Short exercise » Transcribe each line of the material as it is, and drop any picture.

Information supplied »
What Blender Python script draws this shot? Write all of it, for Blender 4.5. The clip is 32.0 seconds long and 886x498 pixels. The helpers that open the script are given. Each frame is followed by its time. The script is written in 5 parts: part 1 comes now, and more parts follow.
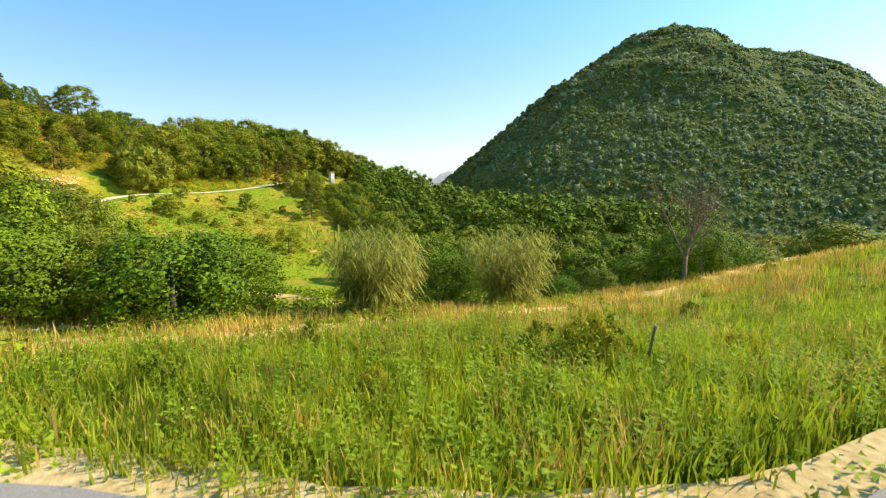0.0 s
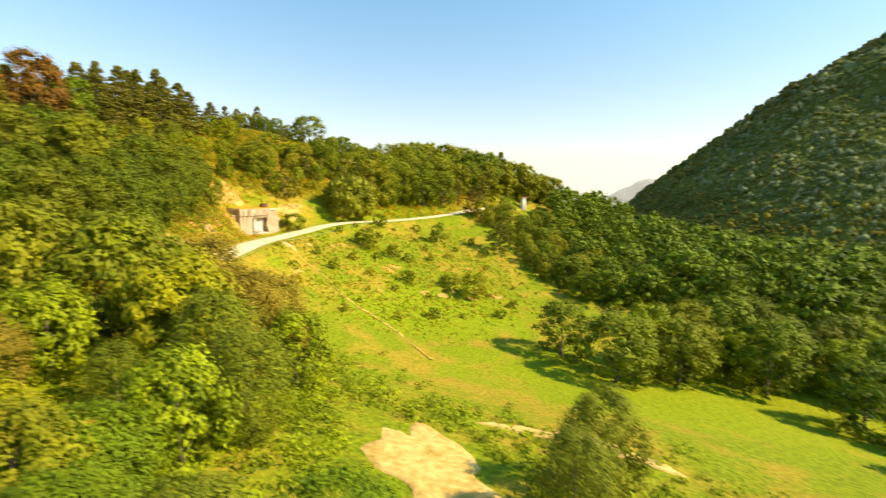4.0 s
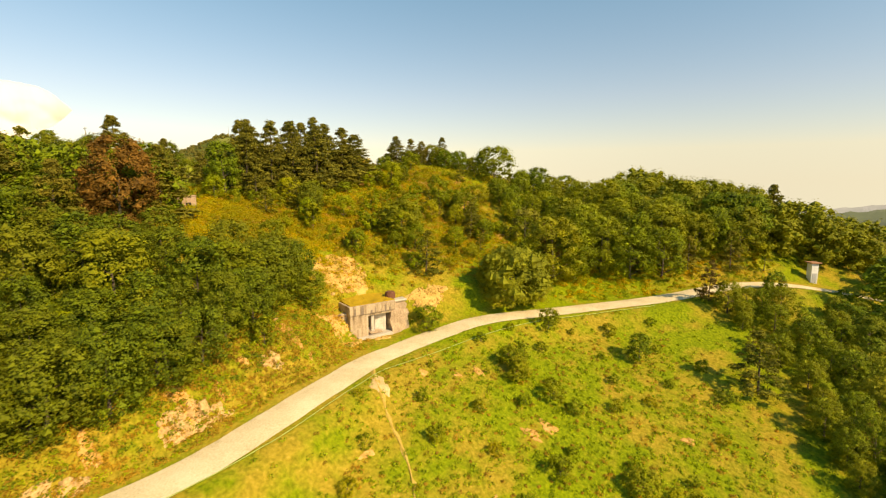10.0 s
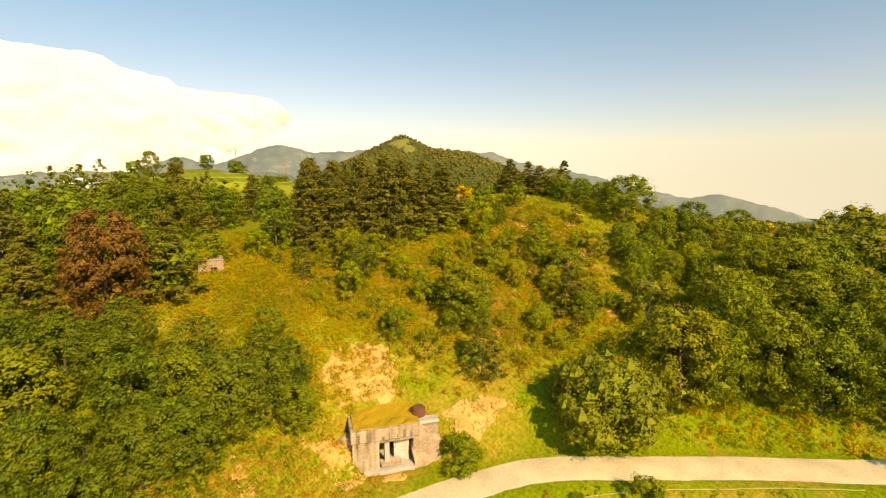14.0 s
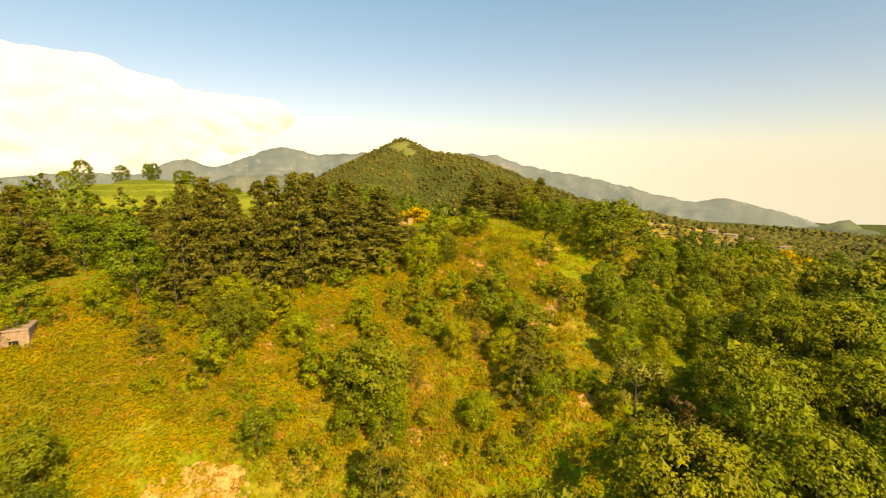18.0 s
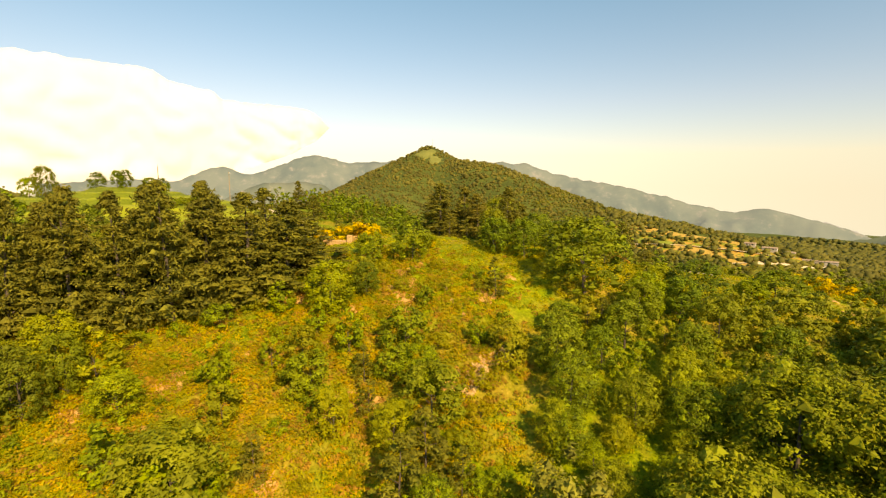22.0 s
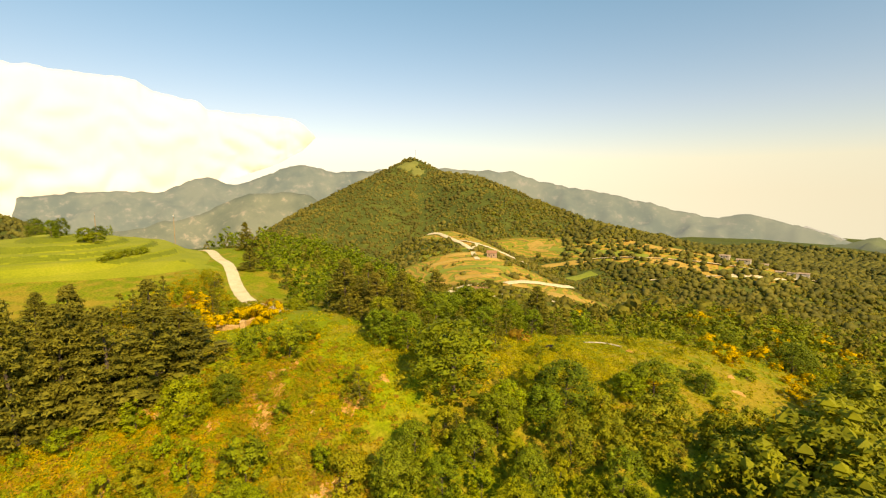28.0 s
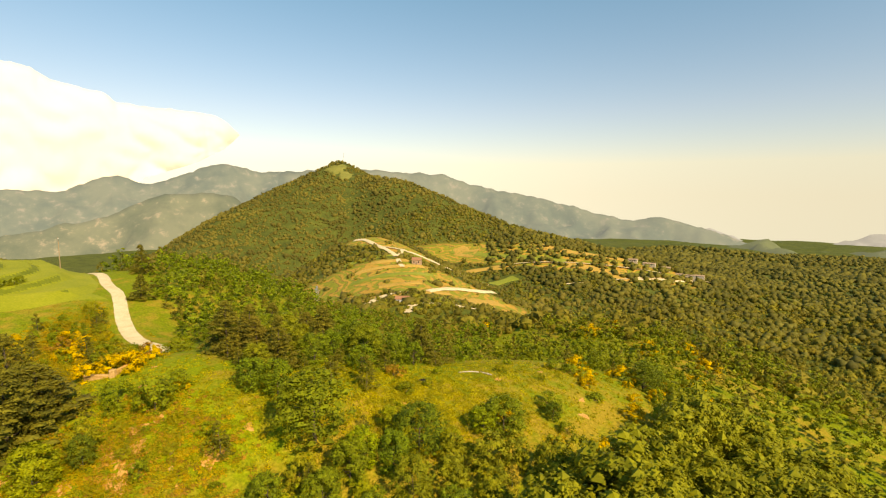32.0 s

Solved problem »
What Blender Python script draws this shot? Write all of it, for Blender 4.5. The clip is 32.0 seconds long and 886x498 pixels. The helpers that open the script are given. Each frame is followed by its time. The script is written in 5 parts: part 1 comes now, and more parts follow.
0.0 s
4.0 s
10.0 s
14.0 s
18.0 s
22.0 s
28.0 s
32.0 s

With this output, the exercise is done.